Thursday 11:35
in Helium3
In many enterprises relying on SAP ERP systems, a wealth of valuable master data remains trapped within a closed ecosystem. This creates significant obstacles when striving for a comprehensive, 360° view, especially when integrating with modern, open data lakes built on platforms like Azure and designed around data mesh principles. This talk presents a practical PoC that tackles this challenge head-on, utilizing SAP Datasphere as the key integration point.
Outline:
- The challenge: navigating sap's data silos and the pursuit of a unified view
- The section outlines the enterprise data landscape of RATIONAL where valuable master data resides within SAP’s traditionally closed ecosystem, hindering data democratization and the creation of a comprehensive, 360° operational view. This scenario is quite common - at least for German manufacturing companies. This situation is frequently encountered, particularly among German manufacturers.
- The inherent conflict between the open, distributed nature of data lakes (especially those built on data mesh principles) and the centralized, closed nature of traditional SAP BI environments is discussed.
- Solution overview: leveraging sap datasphere as the integration layer
- An introduction to sap datasphere and its capabilities is provided, with a focus on its ability to connect with non-SAP systems.
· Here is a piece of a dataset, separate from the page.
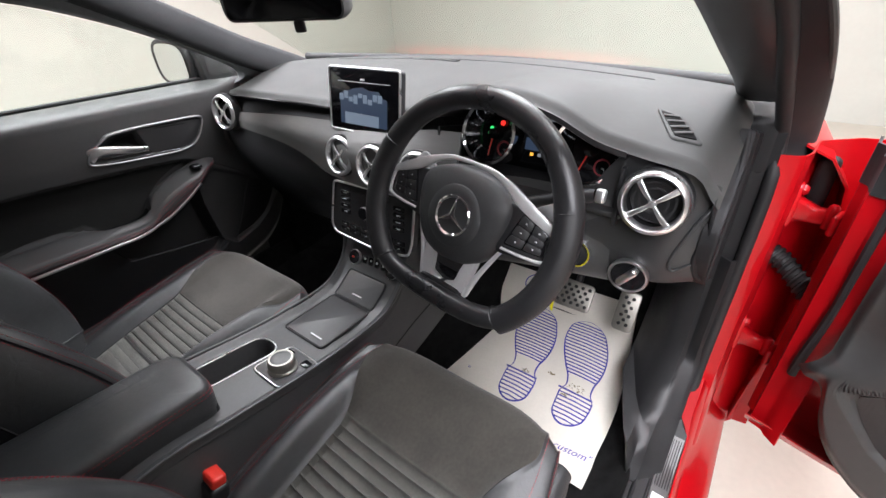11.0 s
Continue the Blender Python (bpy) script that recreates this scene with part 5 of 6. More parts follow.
POCKET = [(0.128, 0.683), (0.212, 0.742), (0.30, 0.797), (0.345, 0.822), (0.40, 0.80), (0.41, 0.70), (0.392, 0.565), (0.34, 0.520), (0.25, 0.548), (0.19, 0.588), (0.15, 0.640)]
GRILLE = [(0.138, 0.686), (0.180, 0.718), (0.224, 0.748), (0.250, 0.704), (0.290, 0.618), (0.336, 0.540), (0.26, 0.556), (0.20, 0.590), (0.16, 0.640)]
SEAM = [(0.132, 0.690), (0.164, 0.714), (0.232, 0.762), (0.292, 0.804), (0.338, 0.834)]
SCOOP = [(0.128, 1.090), (0.150, 1.060), (0.180, 1.026), (0.205, 1.010), (0.227, 1.004), (0.247, 0.990), (0.263, 0.962), (0.274, 0.930), (0.275, 0.905), (0.263, 0.878), (0.240, 0.850), (0.190, 0.790), (0.090, 0.700)]
SCOOPED = [(0.04, 1.09)] + SCOOP + [(0.04, 0.70)]
CARD = [(0.24, 0.048), (0.34, 0.066), (0.45, 0.078), (0.60, 0.082), (0.72, 0.086), (0.82, 0.093), (0.90, 0.106), (0.95, 0.109), (0.99, 0.106), (1.03, 0.099), (1.052, 0.092), (1.062, 0.083), (1.074, 0.055), (1.083, 0.020)]
LOW = [(0.086, 0.672), (0.100, 0.668), (0.122, 0.650), (0.132, 0.590), (0.152, 0.530), (0.195, 0.478), (0.28, 0.437), (0.40, 0.405), (0.60, 0.360), (0.80, 0.325), (1.08, 0.30)]
SHELL_LOW = [(0.0, 0.432), (0.08, 0.428), (0.14, 0.424), (0.20, 0.422), (0.28, 0.42), (0.40, 0.39), (0.60, 0.35), (1.08, 0.29)]


ARM = [  # u, top at the wall side, low edge
    (0.334, 0.859, 0.846), (0.350, 0.864, 0.842), (0.38, 0.865, 0.828), (0.41, 0.858, 0.812), (0.48, 0.839, 0.768), (0.54, 0.812, 0.738), (0.560, 0.799, 0.731), (0.58, 0.776, 0.727), (0.60, 0.766, 0.720), (0.635, 0.761, 0.713), (0.69, 0.763, 0.712), (0.80, 0.766, 0.712), (1.02, 0.766, 0.714),
]


def card_base(u, z):
    # the shelf along the top tapers away to the front
    n = table(CARD, z - 0.026 * (1 - smooth01(u, 0.13, 0.27)) * smooth01(z, 1.00, 1.05))[0] - 0.0016 * (1 - smooth01(u, 0.13, 0.27)) * smooth01(z, 1.05, 1.083)
    n -= 0.034 * (1 - smooth01(u, 0.10, 0.25)) * smooth01(z, 0.69, 0.80)
    d = poly_dist((u, z), SCOOPED)
    crisp = smooth01(z, 0.83, 0.94)
    n += 0.003 * crisp * math.exp(-((d - 0.014) / 0.012) ** 2)
    return n - (0.008 + 0.008 * crisp) * (1 - smooth01(d, -0.030 + 0.014 * crisp, 0.016 - 0.010 * crisp))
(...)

- This part explains how datasphere was chosen as the central integration layer for the proof of concept and its role in enabling bi-directional data flow between SAP and the open data lake.
- Architecture of SAP Datasphere
- Introduction in architecture of SAP Datasphere and role of underlying SAP HANA database
- Explanation of openSQL schema as key integration option
- Security first: exploring network integration, authentication and authorization options
- This section details the evaluation of network connectivity options between the Azure services like Azure Databricks, PostgresQL, ADLS and SAP Datasphere
- The methods used to authenticate Python and Pypark to SAP datasphere are explained
- The implementation and evaluation of data authorization mechanisms within SAP Datasphere are described
- Python and PySpark integration
- Available interfaces for python integration (ODBC/JDBC, OData), their features and limitations
- Explanation of practical data integration patterns implemented within the poc for extracting data from sap and loading it into the data lake for full and delta load scenarios
- Reflecting PoC: summary and key learnings
- This section summarizes the core findings and lessons learned from the PoC, particularly regarding security and software quality best practices
- A hint for the SAP open data alliance launched in 2023
Main takeaways:
- An understanding of SAP Datasphere's architecture and its potential for integrating non-SAP, open-source technologies like Python and PySpark
- Knowledge of current features and limitations of SAP Datasphere in the area of data integration with the open source world
Rostislaw Krassow
Rostislaw, a data architect at RATIONAL AG, specializes in distributed databases, the Apache Hadoop ecosystem and Azure cloud. He leverages his expertise to oversee the company's Data & Analytics platform, where his daily work involves reconciling diverse stakeholder perspectives to deliver optimal solutions.